Consider the pair of linear equations below.
4x+6y=12
2x+3y=6
Part A: What is the relationship, if any, between 12 and 6?
Part B: Do the two equations have one solution, no solution, or infinitely many solution? Explain.
Part C: How can you verify your answers to Part A and B by solving algebraically?
If you multiply the second equation by 2, you will get the first equation. What does that tell you?
they are linear equationa
Part A: To determine the relationship between 12 and 6, we can compare their values. In this case, we can see that 12 is twice the value of 6: 12 = 2 * 6. Therefore, 12 is twice as large as 6.
Part B: We can determine the solution(s) to these equations by solving them algebraically. Let's use the method of substitution.
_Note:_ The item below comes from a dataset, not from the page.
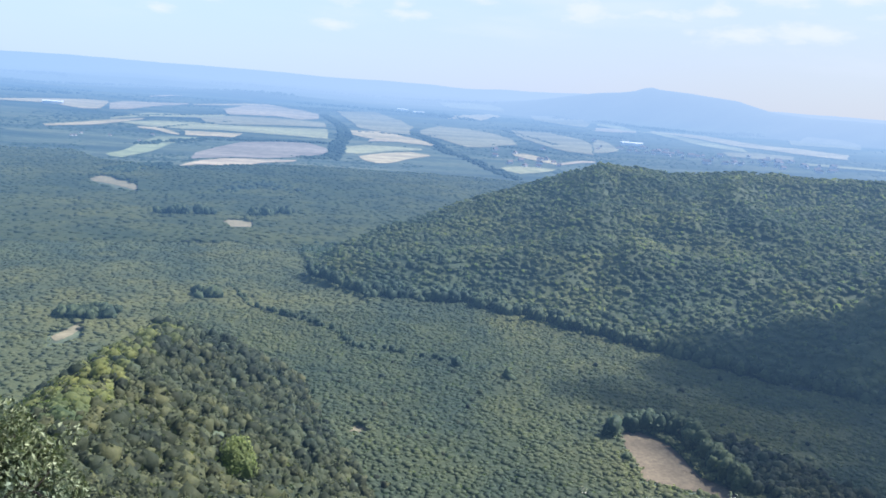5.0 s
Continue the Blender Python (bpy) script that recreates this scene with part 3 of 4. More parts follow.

We'll solve the first equation for x and substitute it into the second equation.
For the first equation, 4x + 6y = 12, we can isolate x by subtracting 6y from both sides:
4x = 12 - 6y
x = (12 - 6y) / 4
x = 3 - (3/2)y
Now we'll substitute this value of x into the second equation, 2x + 3y = 6:
2(3 - (3/2)y) + 3y = 6
6 - 3y + 3y = 6
6 = 6
Notice that the equation simplifies to 6 = 6, which is always true. This means that these two equations represent the same line. The infinite solutions indicate that the equations are dependent, implying that any values of x and y that satisfy one equation will satisfy the other as well.
In conclusion, the pair of equations has infinitely many solutions.
Part C: To verify our answers algebraically, we can substitute the obtained values back into the original equations and check if they hold true.
Let's substitute x = 3 - (3/2)y into the first equation:
4(3 - (3/2)y) + 6y = 12
12 - 6y + 6y = 12
12 = 12
The equation simplifies to 12 = 12, which is true. Now let's substitute x = 3 - (3/2)y into the second equation:
2(3 - (3/2)y) + 3y = 6
6 - 3y + 3y = 6
6 = 6
Again, the equation simplifies to 6 = 6, confirming that the chosen values are correct.
Hence, by verifying the equations algebraically, we can confirm that they have infinitely many solutions and that the values obtained in Part A are accurate.